According to Hintikka's interpretation of the cogito, "I think" is not a factual premise from which we infer "I exist" thanks to the tacit premise "to think, one must be". I think" is not a first thought-content from which a second is inferred ("I am"), but the act of thinking the thought-content "I am": this thought-content is necessarily true from the moment the act of thinking it is performed. It is the act of thinking it (cogito) that implies the truth of the thought content (sum). In this theoretical framework, the self that is unmistakably given in the experience of the cogito is, and is only, the subject of the mental act, inherent in the act in question. The notion of "thinker" or "subject" thus corresponds to a role defined in relation to a mental occurrence, just as the notion of "speaker" corresponds to a role defined in relation to a verbal occurrence.

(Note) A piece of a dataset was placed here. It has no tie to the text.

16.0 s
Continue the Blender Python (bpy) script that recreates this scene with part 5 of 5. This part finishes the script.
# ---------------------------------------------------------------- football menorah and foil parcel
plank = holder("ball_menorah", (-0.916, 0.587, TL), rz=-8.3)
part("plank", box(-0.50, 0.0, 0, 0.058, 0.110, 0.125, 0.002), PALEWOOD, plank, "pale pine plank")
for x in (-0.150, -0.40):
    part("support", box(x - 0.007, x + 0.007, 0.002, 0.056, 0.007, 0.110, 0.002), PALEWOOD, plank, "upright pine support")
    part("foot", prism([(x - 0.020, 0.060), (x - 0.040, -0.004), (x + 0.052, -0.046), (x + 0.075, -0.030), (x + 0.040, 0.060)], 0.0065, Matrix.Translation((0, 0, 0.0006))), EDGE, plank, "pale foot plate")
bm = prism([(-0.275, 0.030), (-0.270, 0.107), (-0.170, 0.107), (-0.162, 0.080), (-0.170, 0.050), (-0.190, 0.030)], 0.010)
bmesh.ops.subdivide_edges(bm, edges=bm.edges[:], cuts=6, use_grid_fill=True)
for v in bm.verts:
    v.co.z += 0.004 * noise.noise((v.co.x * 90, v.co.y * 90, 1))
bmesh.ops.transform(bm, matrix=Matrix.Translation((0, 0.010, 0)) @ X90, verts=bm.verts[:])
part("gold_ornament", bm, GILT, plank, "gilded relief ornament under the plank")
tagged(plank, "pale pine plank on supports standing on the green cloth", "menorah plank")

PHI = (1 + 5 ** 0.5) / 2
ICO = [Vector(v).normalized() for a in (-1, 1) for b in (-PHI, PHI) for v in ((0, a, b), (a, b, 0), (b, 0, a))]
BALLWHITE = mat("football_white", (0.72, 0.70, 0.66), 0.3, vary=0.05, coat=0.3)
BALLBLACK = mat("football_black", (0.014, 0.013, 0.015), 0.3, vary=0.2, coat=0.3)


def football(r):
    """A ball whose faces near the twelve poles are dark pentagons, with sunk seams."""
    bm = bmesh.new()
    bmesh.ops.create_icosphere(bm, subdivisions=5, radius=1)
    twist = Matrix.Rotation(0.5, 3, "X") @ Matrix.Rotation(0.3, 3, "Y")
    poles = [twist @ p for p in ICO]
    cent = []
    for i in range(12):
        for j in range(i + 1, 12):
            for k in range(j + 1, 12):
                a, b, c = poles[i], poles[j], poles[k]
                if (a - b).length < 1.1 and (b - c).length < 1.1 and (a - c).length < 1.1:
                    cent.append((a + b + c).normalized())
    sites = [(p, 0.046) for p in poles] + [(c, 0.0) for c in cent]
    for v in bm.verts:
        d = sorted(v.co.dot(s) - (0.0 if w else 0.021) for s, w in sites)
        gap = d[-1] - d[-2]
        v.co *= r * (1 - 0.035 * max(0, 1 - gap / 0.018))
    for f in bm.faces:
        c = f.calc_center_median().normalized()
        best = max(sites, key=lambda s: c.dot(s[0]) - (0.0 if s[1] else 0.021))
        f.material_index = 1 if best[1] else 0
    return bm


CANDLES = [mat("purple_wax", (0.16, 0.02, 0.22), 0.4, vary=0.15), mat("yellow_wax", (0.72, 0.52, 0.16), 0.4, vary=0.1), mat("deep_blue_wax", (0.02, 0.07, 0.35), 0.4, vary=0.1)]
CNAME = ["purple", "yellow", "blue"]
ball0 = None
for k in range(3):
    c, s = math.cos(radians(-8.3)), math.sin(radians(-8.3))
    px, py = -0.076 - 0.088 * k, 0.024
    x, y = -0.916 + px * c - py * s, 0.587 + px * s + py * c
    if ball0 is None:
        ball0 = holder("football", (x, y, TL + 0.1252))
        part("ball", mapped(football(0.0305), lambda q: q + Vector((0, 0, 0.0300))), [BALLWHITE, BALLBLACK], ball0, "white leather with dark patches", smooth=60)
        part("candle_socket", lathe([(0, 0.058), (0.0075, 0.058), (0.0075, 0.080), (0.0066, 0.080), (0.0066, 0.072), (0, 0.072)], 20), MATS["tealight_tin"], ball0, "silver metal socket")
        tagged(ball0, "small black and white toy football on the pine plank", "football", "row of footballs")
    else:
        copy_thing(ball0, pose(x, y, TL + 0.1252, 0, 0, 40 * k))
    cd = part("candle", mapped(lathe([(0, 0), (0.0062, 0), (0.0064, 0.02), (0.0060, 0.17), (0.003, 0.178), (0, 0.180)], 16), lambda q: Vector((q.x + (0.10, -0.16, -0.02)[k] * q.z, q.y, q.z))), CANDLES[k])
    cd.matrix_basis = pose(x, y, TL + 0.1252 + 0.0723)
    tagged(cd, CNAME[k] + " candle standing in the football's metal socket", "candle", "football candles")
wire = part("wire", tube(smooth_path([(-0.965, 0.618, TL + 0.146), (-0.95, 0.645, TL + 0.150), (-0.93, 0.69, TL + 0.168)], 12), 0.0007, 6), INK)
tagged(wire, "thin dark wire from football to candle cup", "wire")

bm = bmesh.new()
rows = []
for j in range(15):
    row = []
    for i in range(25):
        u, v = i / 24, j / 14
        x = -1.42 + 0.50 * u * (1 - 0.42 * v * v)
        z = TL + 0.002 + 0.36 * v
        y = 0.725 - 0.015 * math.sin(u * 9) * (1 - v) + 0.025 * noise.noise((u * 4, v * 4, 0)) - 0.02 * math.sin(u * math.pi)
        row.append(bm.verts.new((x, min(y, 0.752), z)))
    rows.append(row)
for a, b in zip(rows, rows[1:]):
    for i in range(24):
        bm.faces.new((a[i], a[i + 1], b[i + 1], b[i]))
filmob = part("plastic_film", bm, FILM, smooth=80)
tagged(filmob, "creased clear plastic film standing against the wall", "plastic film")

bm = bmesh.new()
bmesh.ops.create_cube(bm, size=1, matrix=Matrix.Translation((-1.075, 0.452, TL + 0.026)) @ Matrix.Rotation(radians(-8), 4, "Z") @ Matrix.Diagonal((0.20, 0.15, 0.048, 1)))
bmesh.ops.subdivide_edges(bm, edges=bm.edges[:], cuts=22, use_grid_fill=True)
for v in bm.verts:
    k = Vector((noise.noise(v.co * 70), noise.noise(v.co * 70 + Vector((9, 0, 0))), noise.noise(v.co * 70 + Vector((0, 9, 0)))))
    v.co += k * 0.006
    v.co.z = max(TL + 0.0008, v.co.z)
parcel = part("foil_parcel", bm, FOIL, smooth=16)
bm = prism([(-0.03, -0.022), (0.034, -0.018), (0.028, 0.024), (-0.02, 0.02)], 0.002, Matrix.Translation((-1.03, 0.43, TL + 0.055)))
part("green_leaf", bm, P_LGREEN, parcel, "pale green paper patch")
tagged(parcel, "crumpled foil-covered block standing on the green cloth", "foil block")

At this point, we need to consider a well-known objection to the Cartesian cogito: that of Lichtenberg. Is it legitimate to go beyond thought itself, and hypostasize its subject as Descartes does? It's all very well for a thought to occur, but what's to guarantee that this occurrence is attributable to a subject, even if it's myself? Lichtenberg argues that the transition to "I think" is illegitimate, and that we should stick to a simple cogitatur: "it thinks".

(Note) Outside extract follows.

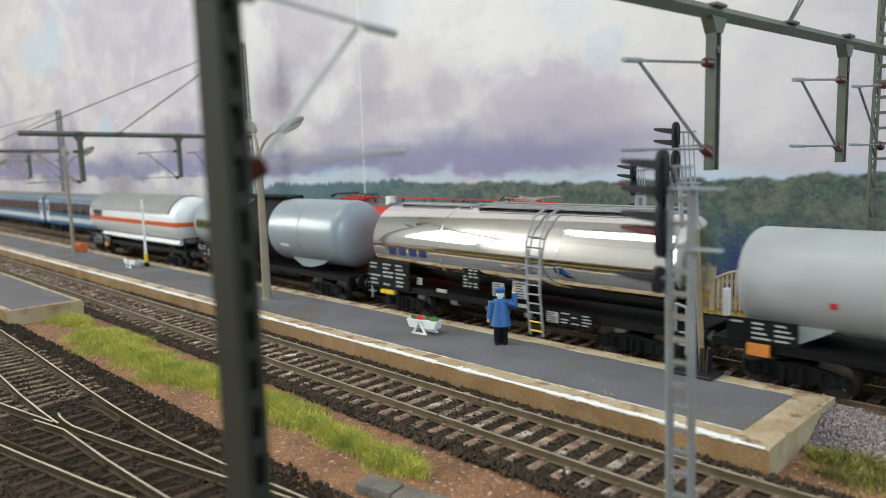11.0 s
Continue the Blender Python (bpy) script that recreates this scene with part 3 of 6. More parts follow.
M_STAIN = mat("brown_dirt_stain", (0.38, 0.26, 0.135), 0.95, vary=0.35, size=3, bump=0.5, grain=0.5, second=(0.22, 0.12, 0.05), fleck=((0.52, 0.42, 0.27), 2.2, 0.48, 0.85, 0.12))


def dirt_strip(parent, a, b, w, z, seed, side):
    """A ragged film of brown dirt along a kerb from a to b, reaching w to one side."""
    r = random.Random(seed)
    a, b = Vector(a), Vector(b)
    d = (b - a).normalized()
    nrm = Vector((-d.y, d.x)) * side
    n = max(3, int((b - a).length / 1.1))
    bm = B()
    prev = None
    reach = w
    for k in range(n + 1):
        reach = min(max(reach + r.uniform(-0.45, 0.45) * w * 0.6, 0.1 * w), w)
        p = a.lerp(b, k / n)
        fade = min(1.0, k / 4, (n - k) / 4)
        q = p + nrm * max(0.05, reach * fade)
        ring = [bm.verts.new((p.x, p.y, z)), bm.verts.new((q.x, q.y, z + 0.02))]
        if prev:
            bm.faces.new((prev[0], prev[1], ring[1], ring[0]))
        prev = ring
    return part("dirt_stain", bm, M_STAIN, parent, "brown dirt along the kerb")


island = platform("grey asphalt island platform with ochre walls and white edge", -1500, -56, 154.6, 200.3, 8.5, 6.6, 6.8, True)
for a_, b_, w_, q_ in (((-240, 199.6), (-58, 199.6), 1.6, -1), ((-57.3, 199), (-57.3, 176), 1.6, 1), ((-62.5, 156.6), (-57.5, 156.6), 2.6, 1), ((-66.5, 157.6), (-59, 157.2), 1.6, 1)):
    dirt_strip(island, a_, b_, w_, 3.84, int(-a_[0] + w_ * 10), q_)
platform("grey asphalt platform with ochre walls", -1300, -380, 83.0, 117.0, 3.0, 2.5, 2.5, False)
platform("rear grey platform with ochre wall and white edge", -1500, -150, 293.0, 345.0, 2.0, 3.0, 2.0, True, 5.0)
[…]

Lichtenberg's reply is that, in Descartes, thoughts are defined by consciousness. Thoughts are immediately given to us, and are the object of the mental act of apperception, not contingently, like a sunset that may or may not be observed, but necessarily: a thought would not be a thought if it were not present to the consciousness of the thinking subject. Thoughts are therefore inseparable from the subject of consciousness: the subject of consciousness is the subject to whose awareness thoughts are present, and in whose absence there would be no consciousness and therefore no thought. Thoughts and their subject (in the minimal sense) are given together in the phenomenon of consciousness, and cannot be dissociated. As Hamelin writes, commenting on Descartes, "the fact of being for oneself is not a special act that is added to thought". From this point of view, there is an important difference, strongly emphasized by Cartesians, between being aware of a thought, and thinking about that thought. When we think about a thought, we form a second thought, distinct and separable from the one we're thinking about. But, as Brentano would later point out, awareness of a thought is not a second thought, but the thought itself as conscious.